→ The task:
Quote the whole listing word for word. Do not include the pictures.

→ Data section:
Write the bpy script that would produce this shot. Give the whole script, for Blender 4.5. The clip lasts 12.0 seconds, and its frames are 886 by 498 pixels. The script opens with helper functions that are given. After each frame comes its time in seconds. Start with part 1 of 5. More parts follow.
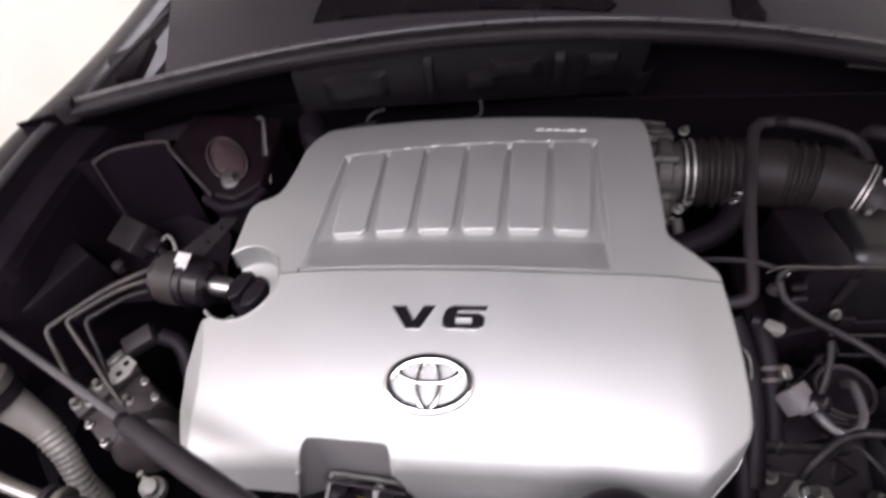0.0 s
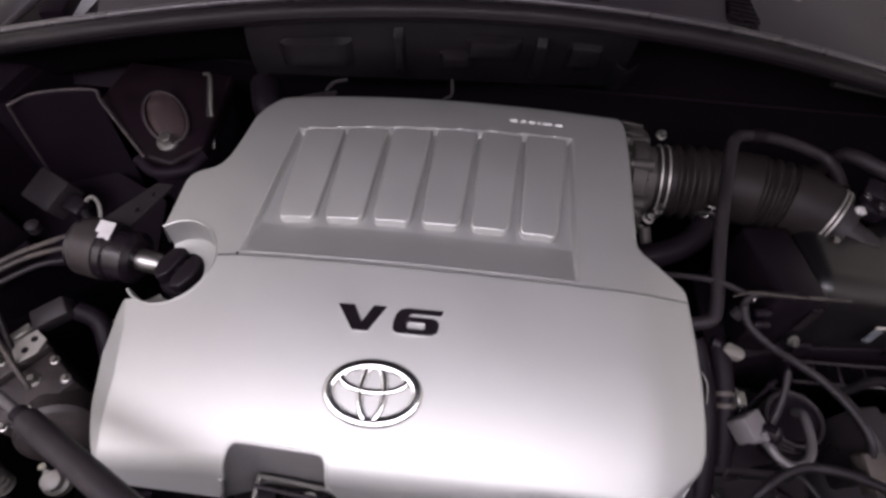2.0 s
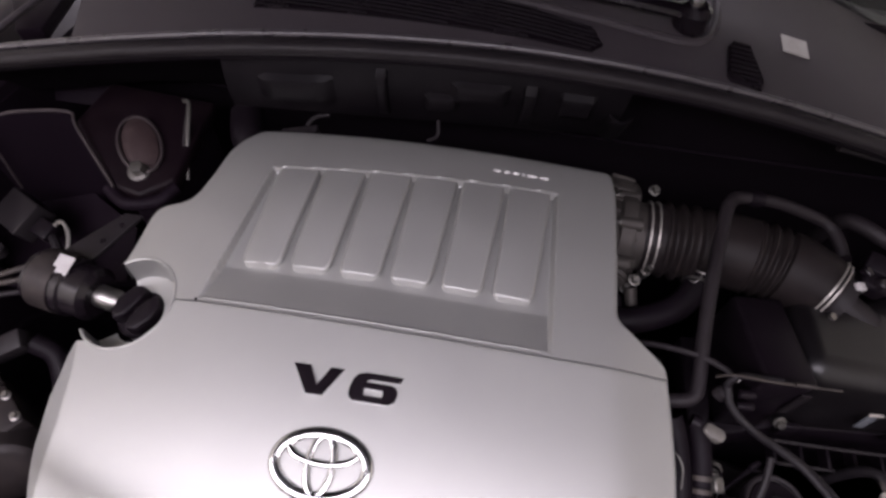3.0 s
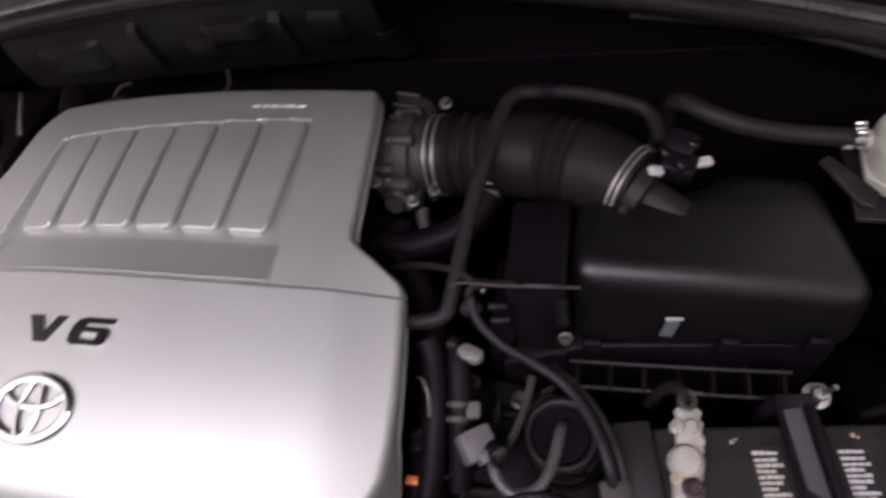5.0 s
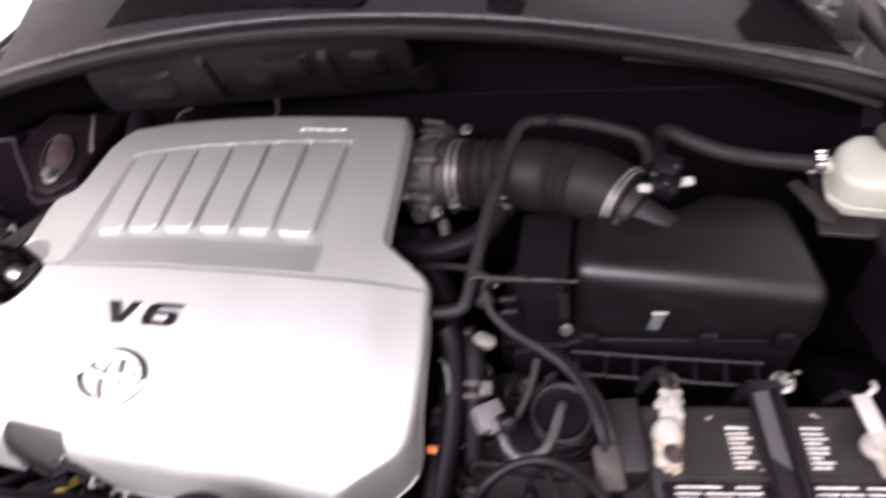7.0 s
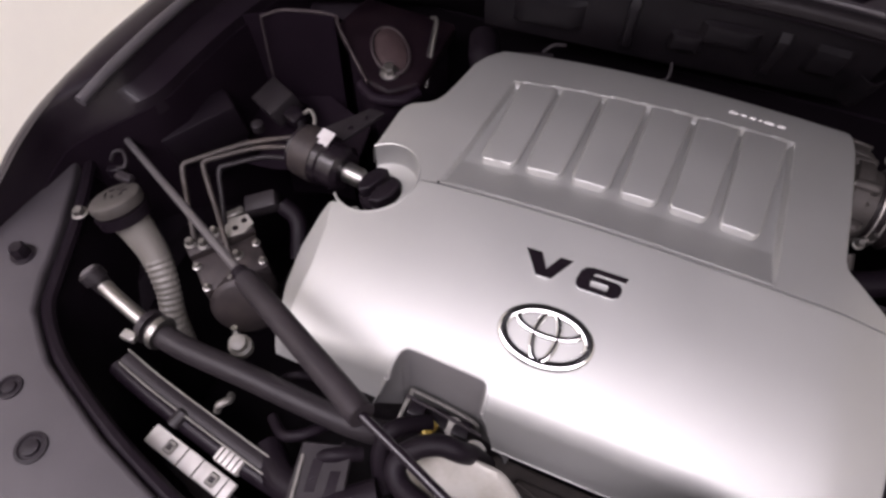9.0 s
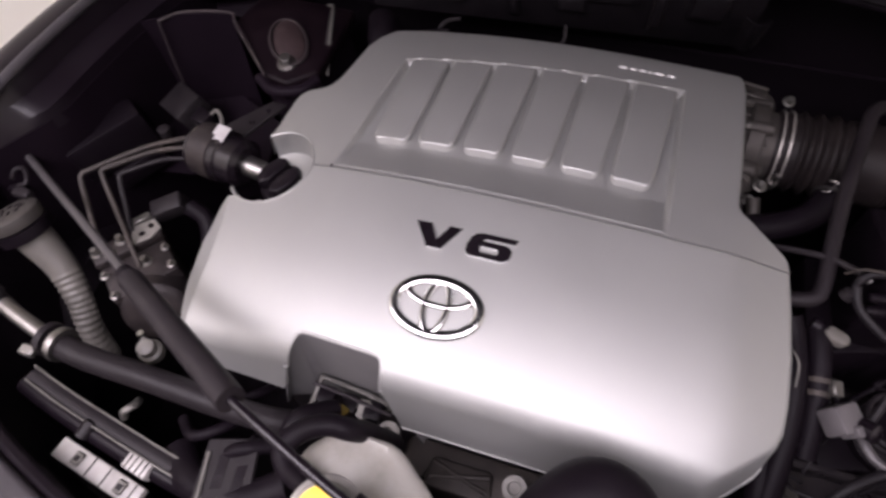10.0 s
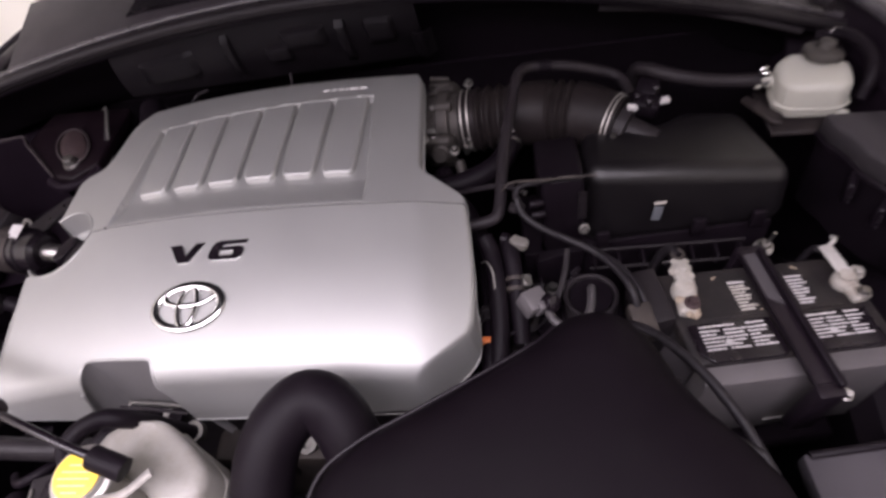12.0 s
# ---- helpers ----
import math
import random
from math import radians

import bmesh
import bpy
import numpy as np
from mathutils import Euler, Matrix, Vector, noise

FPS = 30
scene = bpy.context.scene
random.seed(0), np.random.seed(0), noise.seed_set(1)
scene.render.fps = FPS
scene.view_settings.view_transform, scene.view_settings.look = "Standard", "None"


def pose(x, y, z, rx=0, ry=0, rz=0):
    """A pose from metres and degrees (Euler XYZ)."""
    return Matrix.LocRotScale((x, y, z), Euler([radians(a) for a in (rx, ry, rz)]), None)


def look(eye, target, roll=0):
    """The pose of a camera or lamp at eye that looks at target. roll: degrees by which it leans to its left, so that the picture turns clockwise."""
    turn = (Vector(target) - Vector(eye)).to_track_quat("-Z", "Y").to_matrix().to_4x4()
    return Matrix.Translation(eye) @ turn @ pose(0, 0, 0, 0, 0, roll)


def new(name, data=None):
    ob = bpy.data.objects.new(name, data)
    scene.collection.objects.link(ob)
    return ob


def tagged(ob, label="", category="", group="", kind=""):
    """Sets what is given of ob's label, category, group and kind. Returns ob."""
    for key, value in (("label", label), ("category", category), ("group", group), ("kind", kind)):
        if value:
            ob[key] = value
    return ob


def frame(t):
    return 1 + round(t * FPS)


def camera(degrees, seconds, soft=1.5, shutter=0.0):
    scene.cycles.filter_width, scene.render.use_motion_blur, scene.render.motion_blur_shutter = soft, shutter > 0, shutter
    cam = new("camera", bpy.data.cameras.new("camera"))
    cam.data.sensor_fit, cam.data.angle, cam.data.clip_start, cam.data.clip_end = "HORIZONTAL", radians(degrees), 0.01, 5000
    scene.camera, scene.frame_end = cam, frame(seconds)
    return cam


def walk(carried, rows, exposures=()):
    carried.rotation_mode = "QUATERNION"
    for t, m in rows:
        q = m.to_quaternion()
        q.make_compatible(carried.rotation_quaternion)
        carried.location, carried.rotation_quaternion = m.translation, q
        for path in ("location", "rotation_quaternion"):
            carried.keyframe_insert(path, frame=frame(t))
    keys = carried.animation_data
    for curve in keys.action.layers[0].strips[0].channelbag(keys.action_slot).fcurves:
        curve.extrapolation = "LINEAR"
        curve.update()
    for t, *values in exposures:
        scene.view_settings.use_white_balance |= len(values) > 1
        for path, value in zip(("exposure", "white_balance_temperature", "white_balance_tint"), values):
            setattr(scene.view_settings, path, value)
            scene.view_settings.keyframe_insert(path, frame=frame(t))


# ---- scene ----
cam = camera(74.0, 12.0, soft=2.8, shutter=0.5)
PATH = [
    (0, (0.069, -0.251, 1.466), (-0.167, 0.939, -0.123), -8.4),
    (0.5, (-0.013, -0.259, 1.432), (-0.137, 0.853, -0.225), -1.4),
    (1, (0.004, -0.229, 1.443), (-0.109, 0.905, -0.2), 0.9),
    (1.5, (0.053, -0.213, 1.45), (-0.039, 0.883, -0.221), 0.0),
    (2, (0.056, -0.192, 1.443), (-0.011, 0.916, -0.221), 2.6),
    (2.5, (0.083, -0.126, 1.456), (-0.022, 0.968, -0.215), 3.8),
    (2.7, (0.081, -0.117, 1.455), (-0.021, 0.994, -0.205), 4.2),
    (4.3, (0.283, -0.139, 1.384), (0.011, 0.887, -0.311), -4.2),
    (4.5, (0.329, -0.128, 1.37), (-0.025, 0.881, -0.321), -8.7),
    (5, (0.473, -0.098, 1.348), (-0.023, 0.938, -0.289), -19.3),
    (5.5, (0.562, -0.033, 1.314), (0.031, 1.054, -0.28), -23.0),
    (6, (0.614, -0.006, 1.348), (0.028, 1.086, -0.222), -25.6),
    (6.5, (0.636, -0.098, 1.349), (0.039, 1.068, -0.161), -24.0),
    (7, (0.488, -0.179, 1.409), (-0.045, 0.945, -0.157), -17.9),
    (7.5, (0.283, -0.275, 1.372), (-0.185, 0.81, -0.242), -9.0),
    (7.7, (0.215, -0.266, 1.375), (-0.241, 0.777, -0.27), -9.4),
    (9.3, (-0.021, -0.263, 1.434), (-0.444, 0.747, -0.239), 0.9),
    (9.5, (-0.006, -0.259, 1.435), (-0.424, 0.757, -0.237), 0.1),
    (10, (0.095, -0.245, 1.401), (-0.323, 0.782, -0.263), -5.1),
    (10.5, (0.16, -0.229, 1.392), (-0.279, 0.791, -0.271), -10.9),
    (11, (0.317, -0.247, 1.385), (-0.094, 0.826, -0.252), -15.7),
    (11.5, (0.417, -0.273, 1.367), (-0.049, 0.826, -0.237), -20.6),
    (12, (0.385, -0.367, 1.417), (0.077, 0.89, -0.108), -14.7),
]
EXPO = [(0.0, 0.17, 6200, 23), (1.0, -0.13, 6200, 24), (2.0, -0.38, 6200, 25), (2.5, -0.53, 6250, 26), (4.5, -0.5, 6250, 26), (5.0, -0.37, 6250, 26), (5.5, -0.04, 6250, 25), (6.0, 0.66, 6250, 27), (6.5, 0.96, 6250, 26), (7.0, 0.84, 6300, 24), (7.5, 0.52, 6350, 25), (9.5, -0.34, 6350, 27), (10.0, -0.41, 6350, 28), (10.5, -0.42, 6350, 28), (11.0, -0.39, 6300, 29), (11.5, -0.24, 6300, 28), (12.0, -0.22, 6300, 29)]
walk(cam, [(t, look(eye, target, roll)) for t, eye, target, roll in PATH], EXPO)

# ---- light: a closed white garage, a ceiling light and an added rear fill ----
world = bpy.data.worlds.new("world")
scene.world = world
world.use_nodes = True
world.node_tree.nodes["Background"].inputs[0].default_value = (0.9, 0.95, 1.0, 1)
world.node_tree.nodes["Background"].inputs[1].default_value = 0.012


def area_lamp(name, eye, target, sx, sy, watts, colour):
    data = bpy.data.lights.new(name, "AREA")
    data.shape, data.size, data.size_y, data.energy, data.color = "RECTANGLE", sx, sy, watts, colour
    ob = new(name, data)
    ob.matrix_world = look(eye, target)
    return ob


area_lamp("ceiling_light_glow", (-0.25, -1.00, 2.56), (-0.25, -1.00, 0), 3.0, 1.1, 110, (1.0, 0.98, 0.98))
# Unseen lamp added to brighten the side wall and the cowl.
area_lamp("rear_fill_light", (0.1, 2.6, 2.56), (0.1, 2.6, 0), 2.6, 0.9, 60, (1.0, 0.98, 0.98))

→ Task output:
Write the bpy script that would produce this shot. Give the whole script, for Blender 4.5. The clip lasts 12.0 seconds, and its frames are 886 by 498 pixels. The script opens with helper functions that are given. After each frame comes its time in seconds. Start with part 1 of 5. More parts follow.
0.0 s
2.0 s
3.0 s
5.0 s
7.0 s
9.0 s
10.0 s
12.0 s
# ---- helpers ----
import math
import random
from math import radians

import bmesh
import bpy
import numpy as np
from mathutils import Euler, Matrix, Vector, noise

FPS = 30
scene = bpy.context.scene
random.seed(0), np.random.seed(0), noise.seed_set(1)
scene.render.fps = FPS
scene.view_settings.view_transform, scene.view_settings.look = "Standard", "None"


def pose(x, y, z, rx=0, ry=0, rz=0):
    """A pose from metres and degrees (Euler XYZ)."""
    return Matrix.LocRotScale((x, y, z), Euler([radians(a) for a in (rx, ry, rz)]), None)


def look(eye, target, roll=0):
    """The pose of a camera or lamp at eye that looks at target. roll: degrees by which it leans to its left, so that the picture turns clockwise."""
    turn = (Vector(target) - Vector(eye)).to_track_quat("-Z", "Y").to_matrix().to_4x4()
    return Matrix.Translation(eye) @ turn @ pose(0, 0, 0, 0, 0, roll)


def new(name, data=None):
    ob = bpy.data.objects.new(name, data)
    scene.collection.objects.link(ob)
    return ob


def tagged(ob, label="", category="", group="", kind=""):
    """Sets what is given of ob's label, category, group and kind. Returns ob."""
    for key, value in (("label", label), ("category", category), ("group", group), ("kind", kind)):
        if value:
            ob[key] = value
    return ob


def frame(t):
    return 1 + round(t * FPS)


def camera(degrees, seconds, soft=1.5, shutter=0.0):
    scene.cycles.filter_width, scene.render.use_motion_blur, scene.render.motion_blur_shutter = soft, shutter > 0, shutter
    cam = new("camera", bpy.data.cameras.new("camera"))
    cam.data.sensor_fit, cam.data.angle, cam.data.clip_start, cam.data.clip_end = "HORIZONTAL", radians(degrees), 0.01, 5000
    scene.camera, scene.frame_end = cam, frame(seconds)
    return cam


def walk(carried, rows, exposures=()):
    carried.rotation_mode = "QUATERNION"
    for t, m in rows:
        q = m.to_quaternion()
        q.make_compatible(carried.rotation_quaternion)
        carried.location, carried.rotation_quaternion = m.translation, q
        for path in ("location", "rotation_quaternion"):
            carried.keyframe_insert(path, frame=frame(t))
    keys = carried.animation_data
    for curve in keys.action.layers[0].strips[0].channelbag(keys.action_slot).fcurves:
        curve.extrapolation = "LINEAR"
        curve.update()
    for t, *values in exposures:
        scene.view_settings.use_white_balance |= len(values) > 1
        for path, value in zip(("exposure", "white_balance_temperature", "white_balance_tint"), values):
            setattr(scene.view_settings, path, value)
            scene.view_settings.keyframe_insert(path, frame=frame(t))


# ---- scene ----
cam = camera(74.0, 12.0, soft=2.8, shutter=0.5)
PATH = [
    (0, (0.069, -0.251, 1.466), (-0.167, 0.939, -0.123), -8.4),
    (0.5, (-0.013, -0.259, 1.432), (-0.137, 0.853, -0.225), -1.4),
    (1, (0.004, -0.229, 1.443), (-0.109, 0.905, -0.2), 0.9),
    (1.5, (0.053, -0.213, 1.45), (-0.039, 0.883, -0.221), 0.0),
    (2, (0.056, -0.192, 1.443), (-0.011, 0.916, -0.221), 2.6),
    (2.5, (0.083, -0.126, 1.456), (-0.022, 0.968, -0.215), 3.8),
    (2.7, (0.081, -0.117, 1.455), (-0.021, 0.994, -0.205), 4.2),
    (4.3, (0.283, -0.139, 1.384), (0.011, 0.887, -0.311), -4.2),
    (4.5, (0.329, -0.128, 1.37), (-0.025, 0.881, -0.321), -8.7),
    (5, (0.473, -0.098, 1.348), (-0.023, 0.938, -0.289), -19.3),
    (5.5, (0.562, -0.033, 1.314), (0.031, 1.054, -0.28), -23.0),
    (6, (0.614, -0.006, 1.348), (0.028, 1.086, -0.222), -25.6),
    (6.5, (0.636, -0.098, 1.349), (0.039, 1.068, -0.161), -24.0),
    (7, (0.488, -0.179, 1.409), (-0.045, 0.945, -0.157), -17.9),
    (7.5, (0.283, -0.275, 1.372), (-0.185, 0.81, -0.242), -9.0),
    (7.7, (0.215, -0.266, 1.375), (-0.241, 0.777, -0.27), -9.4),
    (9.3, (-0.021, -0.263, 1.434), (-0.444, 0.747, -0.239), 0.9),
    (9.5, (-0.006, -0.259, 1.435), (-0.424, 0.757, -0.237), 0.1),
    (10, (0.095, -0.245, 1.401), (-0.323, 0.782, -0.263), -5.1),
    (10.5, (0.16, -0.229, 1.392), (-0.279, 0.791, -0.271), -10.9),
    (11, (0.317, -0.247, 1.385), (-0.094, 0.826, -0.252), -15.7),
    (11.5, (0.417, -0.273, 1.367), (-0.049, 0.826, -0.237), -20.6),
    (12, (0.385, -0.367, 1.417), (0.077, 0.89, -0.108), -14.7),
]
EXPO = [(0.0, 0.17, 6200, 23), (1.0, -0.13, 6200, 24), (2.0, -0.38, 6200, 25), (2.5, -0.53, 6250, 26), (4.5, -0.5, 6250, 26), (5.0, -0.37, 6250, 26), (5.5, -0.04, 6250, 25), (6.0, 0.66, 6250, 27), (6.5, 0.96, 6250, 26), (7.0, 0.84, 6300, 24), (7.5, 0.52, 6350, 25), (9.5, -0.34, 6350, 27), (10.0, -0.41, 6350, 28), (10.5, -0.42, 6350, 28), (11.0, -0.39, 6300, 29), (11.5, -0.24, 6300, 28), (12.0, -0.22, 6300, 29)]
walk(cam, [(t, look(eye, target, roll)) for t, eye, target, roll in PATH], EXPO)

# ---- light: a closed white garage, a ceiling light and an added rear fill ----
world = bpy.data.worlds.new("world")
scene.world = world
world.use_nodes = True
world.node_tree.nodes["Background"].inputs[0].default_value = (0.9, 0.95, 1.0, 1)
world.node_tree.nodes["Background"].inputs[1].default_value = 0.012


def area_lamp(name, eye, target, sx, sy, watts, colour):
    data = bpy.data.lights.new(name, "AREA")
    data.shape, data.size, data.size_y, data.energy, data.color = "RECTANGLE", sx, sy, watts, colour
    ob = new(name, data)
    ob.matrix_world = look(eye, target)
    return ob


area_lamp("ceiling_light_glow", (-0.25, -1.00, 2.56), (-0.25, -1.00, 0), 3.0, 1.1, 110, (1.0, 0.98, 0.98))
# Unseen lamp added to brighten the side wall and the cowl.
area_lamp("rear_fill_light", (0.1, 2.6, 2.56), (0.1, 2.6, 0), 2.6, 0.9, 60, (1.0, 0.98, 0.98))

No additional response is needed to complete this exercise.